**Directions:**
Work out how many lines of the listing hold "part", then state only that count.

::::::

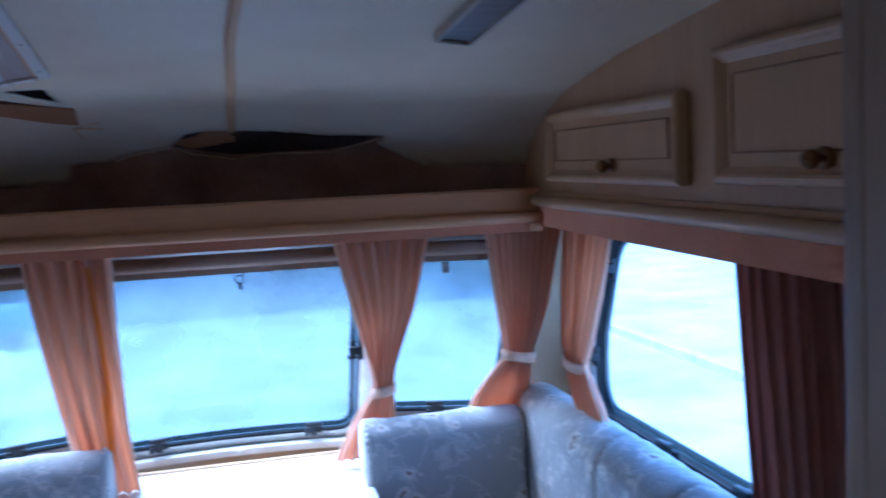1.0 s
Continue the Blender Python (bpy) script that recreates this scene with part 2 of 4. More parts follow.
def thing(name, label, category, at=(0, 0, 0), group="", kind=""):
    ob = new(name)
    ob.empty_display_size = 0.05
    ob.matrix_basis = Matrix.Translation(at)
    SPOT[ob] = Matrix.Translation(at)
    return tagged(ob, label, category, group, kind)


def solid(name, bm, mat, smooth=False):
    me = bpy.data.meshes.new(name)
    bmesh.ops.recalc_face_normals(bm, faces=bm.faces)
    bm.to_mesh(me)
    bm.free()
    me.materials.append(mat)
    if smooth:
        me.shade_smooth()
    return new(name, me)


def part(name, bm, mat, parent, label="", smooth=False):
    ob = solid(name, bm, mat, smooth)
    ob.parent = parent
    ob.matrix_parent_inverse = SPOT.get(parent, Matrix()).inverted()
    return tagged(ob, label) if label else ob


def structure(name, bm, mat, label, category, smooth=False):
    return tagged(solid(name, bm, mat, smooth), label, category, kind="structure")


def box(bm, lo, hi, bevel=0.004, turn=None, segs=2):
    """A bevelled box from corner lo to corner hi, turned by the matrix turn."""
    t = bmesh.new()
    bmesh.ops.create_cube(t, size=1)
    c, s = [(a + b) / 2 for a, b in zip(lo, hi)], [abs(b - a) for a, b in zip(lo, hi)]
    bmesh.ops.transform(t, matrix=Matrix.Translation(c) @ Matrix.Diagonal((*s, 1)), verts=t.verts)
    if bevel:
        bmesh.ops.bevel(t, geom=t.edges[:], offset=min(bevel, min(s) * 0.45), segments=segs, profile=0.5, affect="EDGES")
    join(bm, t, turn)
    return bm


def join(bm, t, turn=None):
    if turn is not None:
        bmesh.ops.transform(t, matrix=turn, verts=t.verts)
    ids = [bm.verts.new(v.co) for v in t.verts]
    t.verts.index_update()
    for f in t.faces:
        bm.faces.new([ids[v.index] for v in f.verts])
    t.free()
    return bm


def rod(bm, a, b, r, segs=12, r2=None):
    a, b = Vector(a), Vector(b)
    t = bmesh.new()
    bmesh.ops.create_cone(t, cap_ends=True, segments=segs, radius1=r, radius2=r if r2 is None else r2, depth=(b - a).length)
    return join(bm, t, Matrix.Translation((a + b) / 2) @ (b - a).to_track_quat("Z", "Y").to_matrix().to_4x4())


def ball(bm, c, r, squash=(1, 1, 1), segs=14):
    t = bmesh.new()
    bmesh.ops.create_uvsphere(t, u_segments=segs, v_segments=segs // 2 + 2, radius=r)
    return join(bm, t, Matrix.Translation(c) @ Matrix.Diagonal((*squash, 1)))


def strip(bm, points, section):
    """Sweeps a closed section [(across, up), ...] along points; across is level and to the right of the way."""
    rings = []
    pts = [Vector(p) for p in points]
    for i, p in enumerate(pts):
        d = (pts[min(i + 1, len(pts) - 1)] - pts[max(i - 1, 0)]).normalized()
        right = d.cross(Vector((0, 0, 1))).normalized()
        up = right.cross(d).normalized()
        rings.append([bm.verts.new(p + right * a + up * b) for a, b in section])
    k = len(section)
    for r0, r1 in zip(rings, rings[1:]):
        for j in range(k):
            bm.faces.new((r0[j], r0[(j + 1) % k], r1[(j + 1) % k], r1[j]))
    bm.faces.new(rings[0][::-1])
    bm.faces.new(rings[-1])
    return bm


def round_section(r, n=10, squash=1.0):
    return [(r * math.cos(2 * math.pi * i / n), squash * r * math.sin(2 * math.pi * i / n)) for i in range(n)]


def rounded(u0, u1, v0, v1, r, n=6):
    """Points round a rectangle with rounded corners, in turn, and the way outward at each."""
    pts = []
    for cu, cv, a0 in ((u1 - r, v1 - r, 0), (u0 + r, v1 - r, 90), (u0 + r, v0 + r, 180), (u1 - r, v0 + r, 270)):
        for i in range(n + 1):
            a = radians(a0 + 90 * i / n)
            pts.append((cu + r * math.cos(a), cv + r * math.sin(a), math.cos(a), math.sin(a)))
    out = []
    for i, p in enumerate(pts):
        q = pts[(i + 1) % len(pts)]
        out.append(p)
        gap = math.hypot(q[0] - p[0], q[1] - p[1])
        steps = int(gap / 0.06)
        for s in range(1, steps):
            f = s / steps
            out.append((p[0] + (q[0] - p[0]) * f, p[1] + (q[1] - p[1]) * f, p[2], p[3]))
    return out


def ring(bm, surf, pts, inner, outer, d0, d1):
    """A frame round an opening on surf(u, v, depth): from inner to outer away from pts, and from depth d0 to d1."""
    loops = []
    for off, d in ((inner, d0), (outer, d0), (outer, d1), (inner, d1)):
        loops.append([bm.verts.new(surf(u + nu * off, v + nv * off, d)) for u, v, nu, nv in pts])
    n = len(pts)
    for a, b in zip(loops, loops[1:] + loops[:1]):
        for i in range(n):
            bm.faces.new((a[i], a[(i + 1) % n], b[(i + 1) % n], b[i]))
    return bm


def inside(u, v, rect, grow=0.0):
    u0, u1, v0, v1, r = rect
    u0, u1, v0, v1 = u0 - grow, u1 + grow, v0 - grow, v1 + grow
    if not (u0 < u < u1 and v0 < v < v1):
        return False
    du, dv = max(u0 + r - u, u - u1 + r, 0), max(v0 + r - v, v - v1 + r, 0)
    return du * du + dv * dv < r * r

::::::

**Exercise response:**
2